A mining advocacy refused a multinational’s workplace entitlement perks.
BHP employees were recently urged to oppose a 4 per cent wage increase, bonuses and certain leave options offered in the 2023 Operations Services (OS) production enterprise agreement.
“The Mining and Energy Union (MEU) does not agree with the proposed above award guarantee. All OS workers deserve to know what they will be paid and … this also impacts on other matters such as the correct overtime rates, allowances and penalties,” a representative said in a July 17 update.
“[BHP] expects that all OS workers should simply ‘trust them’ when it comes to their wages. This is the same company who was caught out underpaying workers by $430 million for public holidays.”
Mine workers were also encouraged to reject different leave options and performance incentives.

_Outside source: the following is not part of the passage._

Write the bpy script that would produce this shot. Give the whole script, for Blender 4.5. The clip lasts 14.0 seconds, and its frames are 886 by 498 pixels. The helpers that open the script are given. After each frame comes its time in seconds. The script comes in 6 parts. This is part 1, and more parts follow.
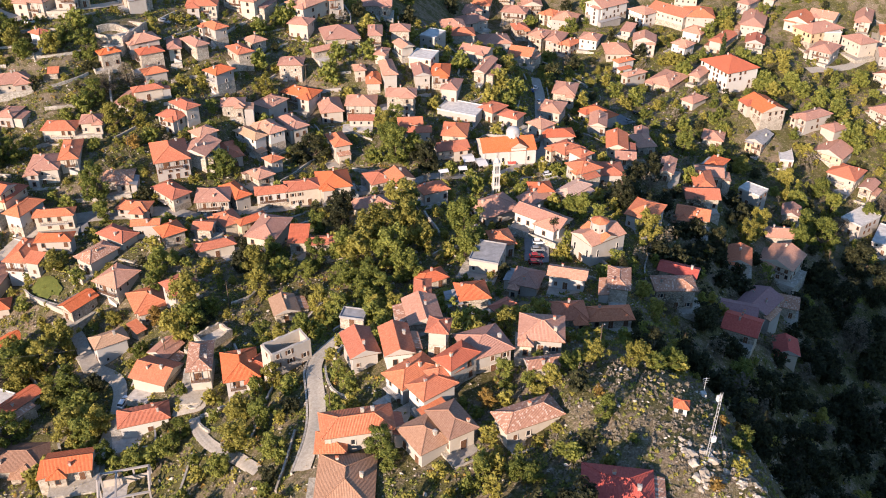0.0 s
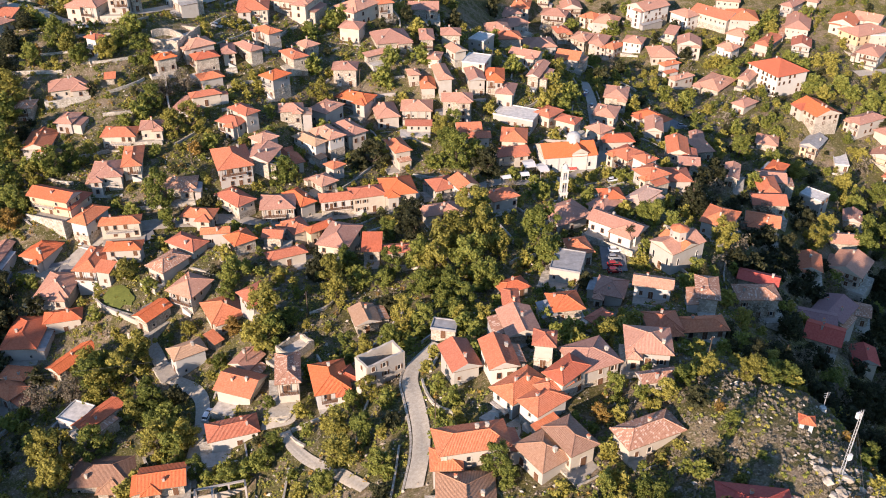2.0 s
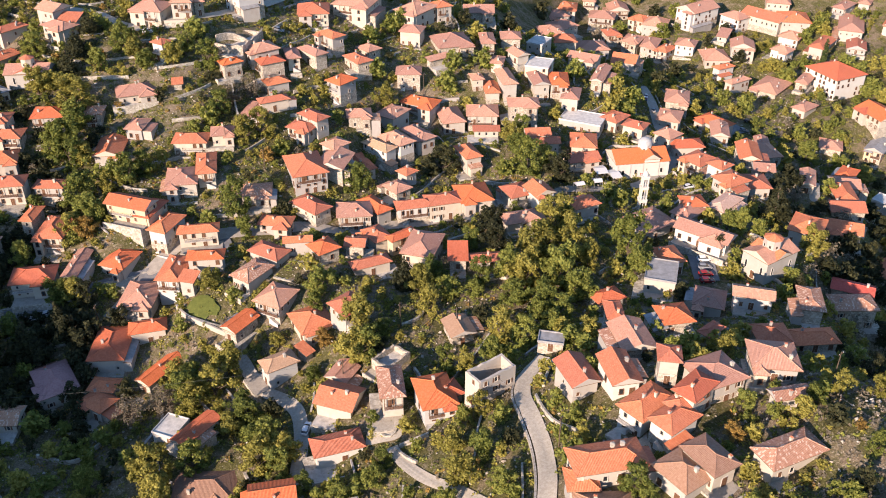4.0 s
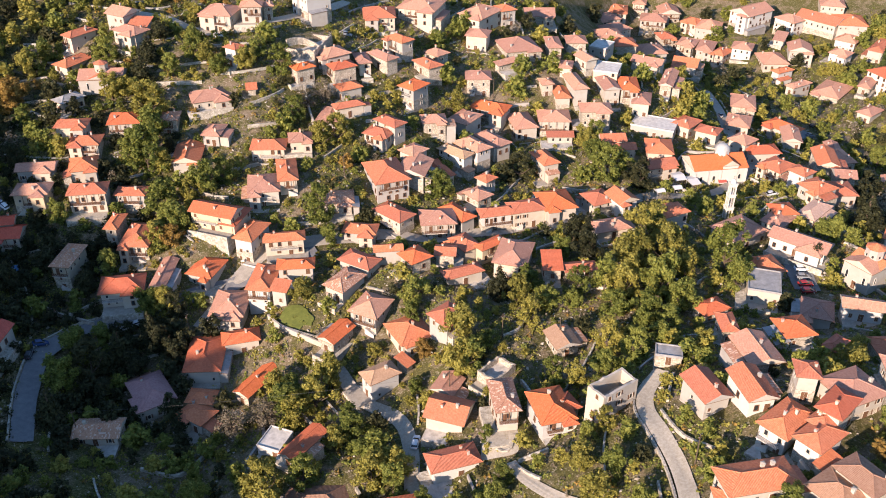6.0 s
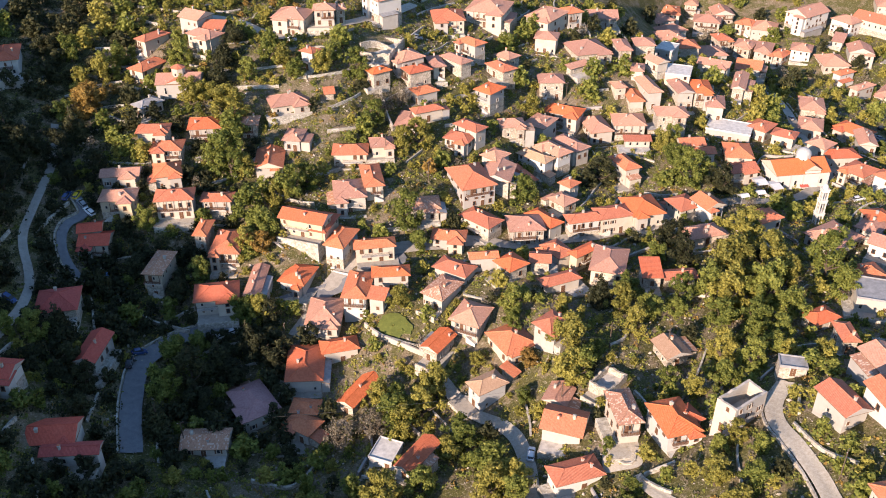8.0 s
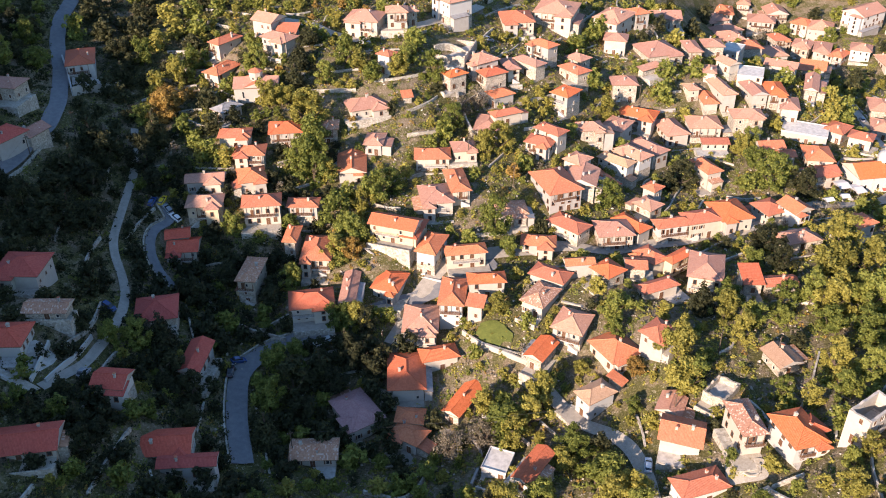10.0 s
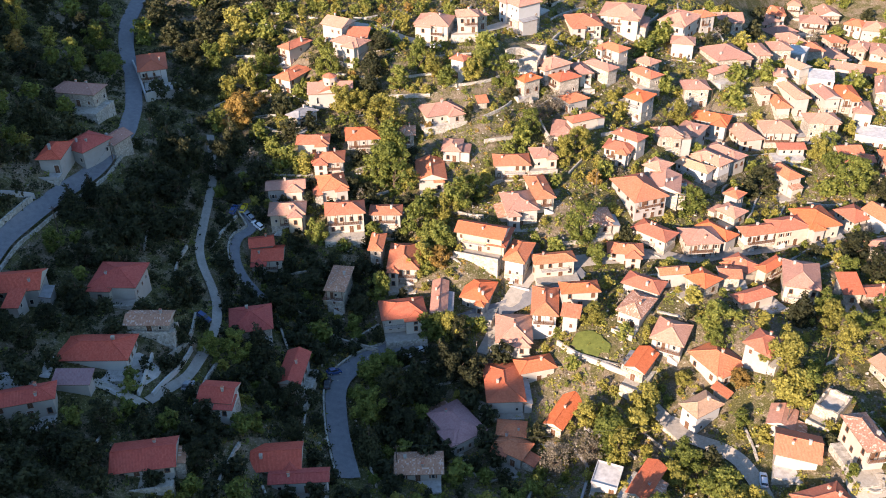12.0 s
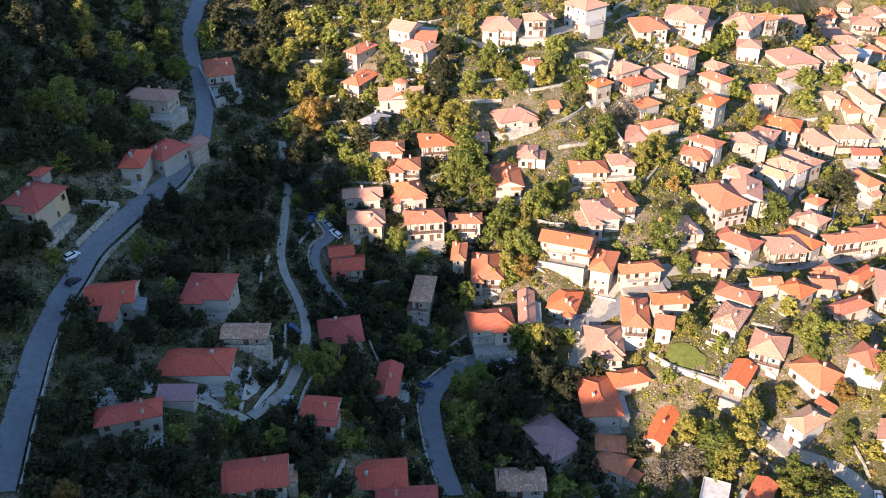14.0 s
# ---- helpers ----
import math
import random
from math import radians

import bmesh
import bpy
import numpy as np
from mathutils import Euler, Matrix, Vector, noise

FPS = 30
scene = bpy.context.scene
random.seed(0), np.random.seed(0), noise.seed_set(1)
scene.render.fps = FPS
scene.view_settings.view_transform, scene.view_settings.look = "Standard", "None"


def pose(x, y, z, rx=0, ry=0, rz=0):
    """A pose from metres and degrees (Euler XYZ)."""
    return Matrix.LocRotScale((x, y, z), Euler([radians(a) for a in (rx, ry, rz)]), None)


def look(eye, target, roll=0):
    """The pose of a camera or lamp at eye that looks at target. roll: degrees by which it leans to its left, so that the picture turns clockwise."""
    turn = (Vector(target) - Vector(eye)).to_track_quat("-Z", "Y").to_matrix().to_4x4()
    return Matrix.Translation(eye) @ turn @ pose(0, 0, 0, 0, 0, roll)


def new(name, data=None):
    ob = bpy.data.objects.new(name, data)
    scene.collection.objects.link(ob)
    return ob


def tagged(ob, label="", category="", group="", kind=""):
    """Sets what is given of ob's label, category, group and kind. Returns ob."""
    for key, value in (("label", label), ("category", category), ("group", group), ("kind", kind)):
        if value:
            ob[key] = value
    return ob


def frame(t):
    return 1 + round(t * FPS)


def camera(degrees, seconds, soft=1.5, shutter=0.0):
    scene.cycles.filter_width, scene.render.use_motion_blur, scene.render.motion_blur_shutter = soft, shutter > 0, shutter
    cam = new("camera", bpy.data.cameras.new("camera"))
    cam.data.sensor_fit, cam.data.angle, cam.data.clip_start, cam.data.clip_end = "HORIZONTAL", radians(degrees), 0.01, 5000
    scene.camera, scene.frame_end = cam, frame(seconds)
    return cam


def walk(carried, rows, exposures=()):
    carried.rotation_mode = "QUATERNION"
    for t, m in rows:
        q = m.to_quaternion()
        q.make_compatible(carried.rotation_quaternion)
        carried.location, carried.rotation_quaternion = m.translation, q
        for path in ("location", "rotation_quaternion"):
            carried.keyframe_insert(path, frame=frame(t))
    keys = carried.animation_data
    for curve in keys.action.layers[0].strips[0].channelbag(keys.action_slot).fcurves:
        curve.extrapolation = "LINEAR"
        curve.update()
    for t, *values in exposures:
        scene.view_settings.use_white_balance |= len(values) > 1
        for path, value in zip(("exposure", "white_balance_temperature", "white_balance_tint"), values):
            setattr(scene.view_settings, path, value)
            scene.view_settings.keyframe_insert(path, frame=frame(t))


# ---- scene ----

“The company does not agree to include the bonus or set clear criteria for the bonus into the agreement. As this is a policy it can be changed at anytime without your agreement,” the update said.
“The decision to take unpaid leave should [also] be up to the worker once they have exhausted all other leave entitlements, not the company.”
MEU accused the proponent of only contacting industrial relations regulators when they wish to do so.
“The company do not agree to take a dispute to the Fair Work Commission unless it is with their agreement. What company is going to agree to go to Fair Work when they know they could be penalised? They will never agree and that means they will continue to get away with whatever they can at your expense,” the update said.
MEU member voting closes on 21 July.